I applied to a Craigslist post that asked for an administrative office manager for an anonymous restaurant. I thought, Hey I can file invoices in the backroom and learn about the restaurant industry at the same time. Yeehaw! To my delight I was called in for an interview at a very famous chef’s very famous Japanese restaurant in Waikiki. To my dismay the job turned out to be something I’m entirely unqualified for.
This position would put me just under the assistant general manager and have me opening the restaurant on my own each morning as well as covering evenings (when they have 300-400 parties a night) anytime it was needed. So let’s see… there’s the part about how I don’t eat sushi or Kobe beef. And the thing about how I’m allergic to wine and have no experience with food/wine pairings. There was one other thing… what was it… Oh! The part about how I’ve never worked in a restaurant! Almost forgot that one.

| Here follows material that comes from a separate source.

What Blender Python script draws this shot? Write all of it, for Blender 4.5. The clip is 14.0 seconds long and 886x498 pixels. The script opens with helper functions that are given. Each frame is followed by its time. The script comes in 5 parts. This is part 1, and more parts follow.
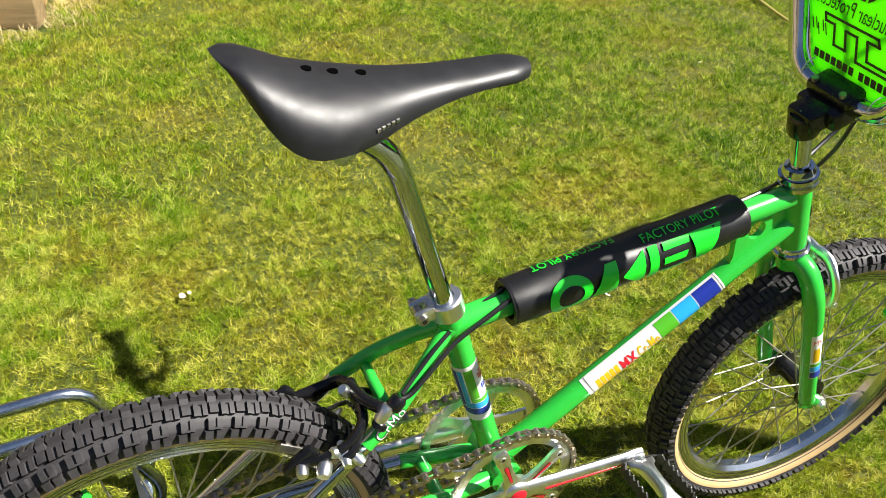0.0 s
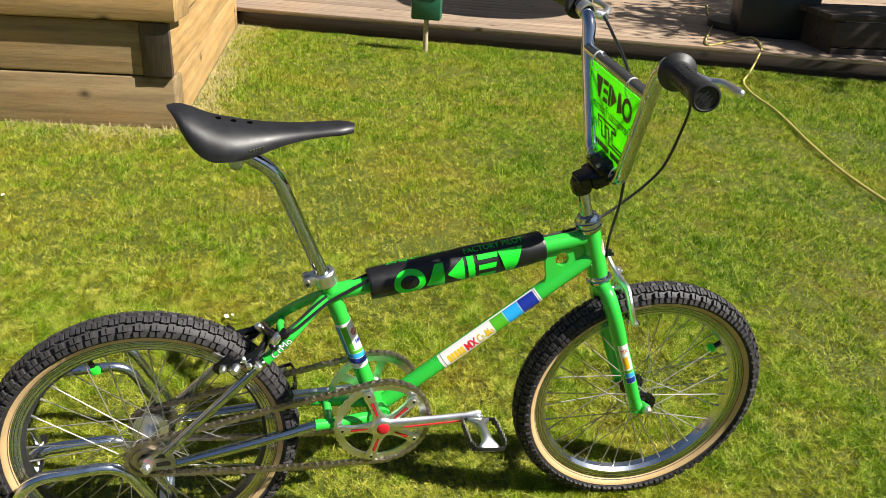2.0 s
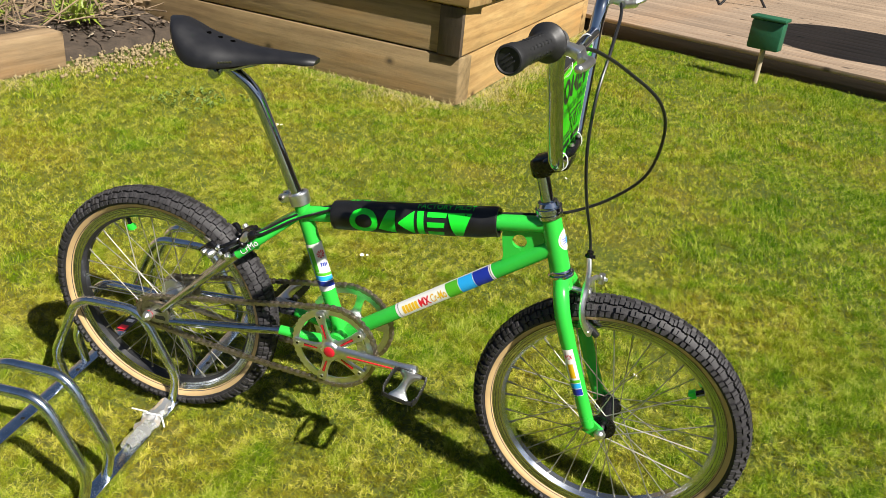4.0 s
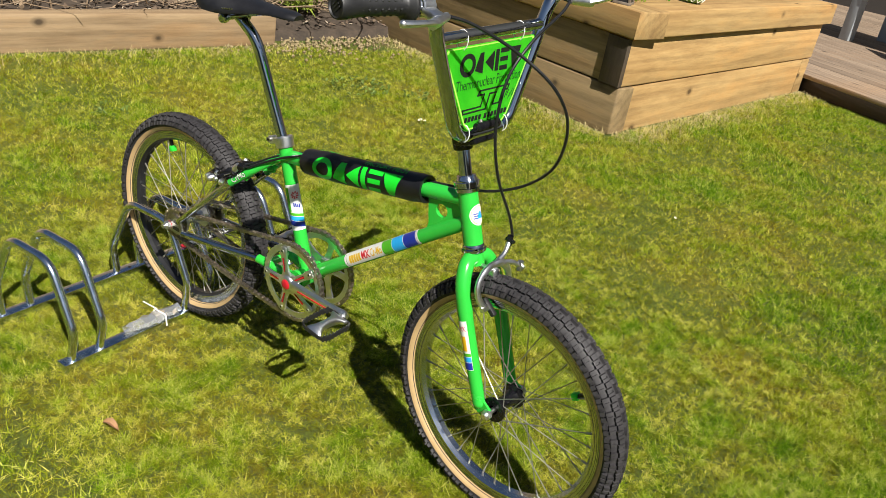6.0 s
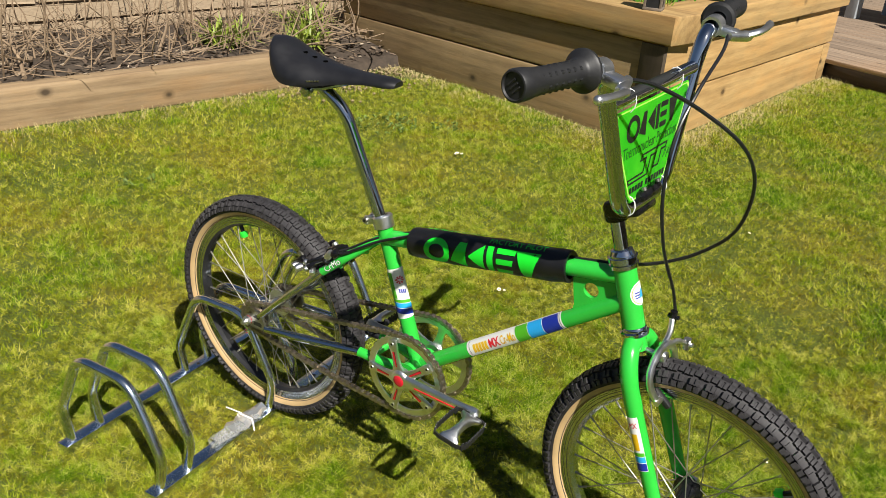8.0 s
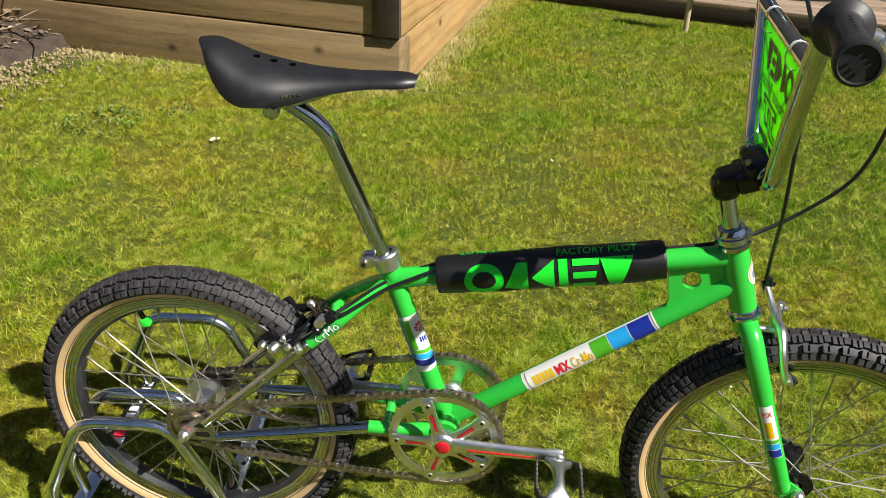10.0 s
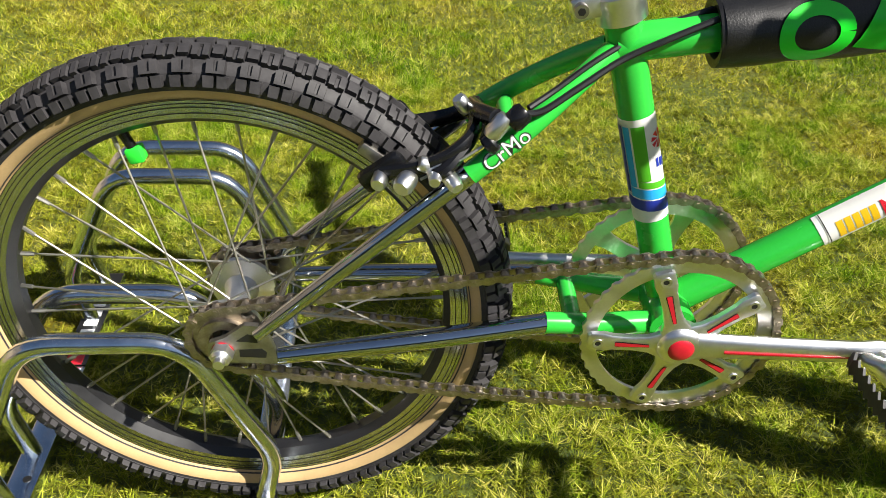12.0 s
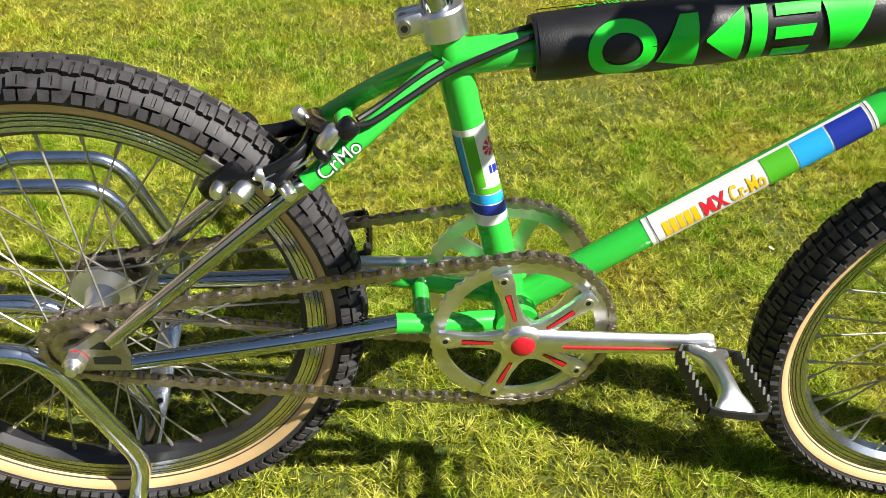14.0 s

I soaked up the sun and took in the view as the AGM walked me through a day in the life, throwing out phrases I’ve never heard like “classic European formal dining”. The shift starts at 5:30 AM, well 5:20 actually because he expects everyone to show up ten minutes early. Employees arrive at 6:00 AM, restaurant opens for breakfast shortly thereafter. I would be responsible for overseeing the entire production (food running, table service, reservation programs I’ve never used, mixing Bloody Mary’s, you name it – all things I’ve never done) until noon when the GM and AGM come in. Lunch is a sort of handing-over-of-duties period, then I would retreat to the office for four plus hours of paperwork. Twelve hour shifts, five days a week, plus a half hour commute each way.
I kept pace with the interview, ‘cuz why not? I asked appropriate questions, explained how easily my skills would translate and never once scrunched my face up in confusion or concern. Driving home I did a really good job of focusing on how helpful it is just to get interviewing experience and immediately let go any hope of a response.
So this morning when I awoke to an email inviting me back for a second interview I was sort of excited but mostly confused. It’s ridiculous to think I might actually be offered this job, but I have to say it really is an honor to even be considered. I’ve sent out so many resumes and gotten so few responses. The responses I do get are rejections so I don’t actually mind when I don’t hear back.
For now I’ll just enjoy being temporarily taken seriously by the managers of a very famous chef’s very famous restaurant. It feels like an accomplishment unto itself and it’s helping my confidence in a time of some serious waning.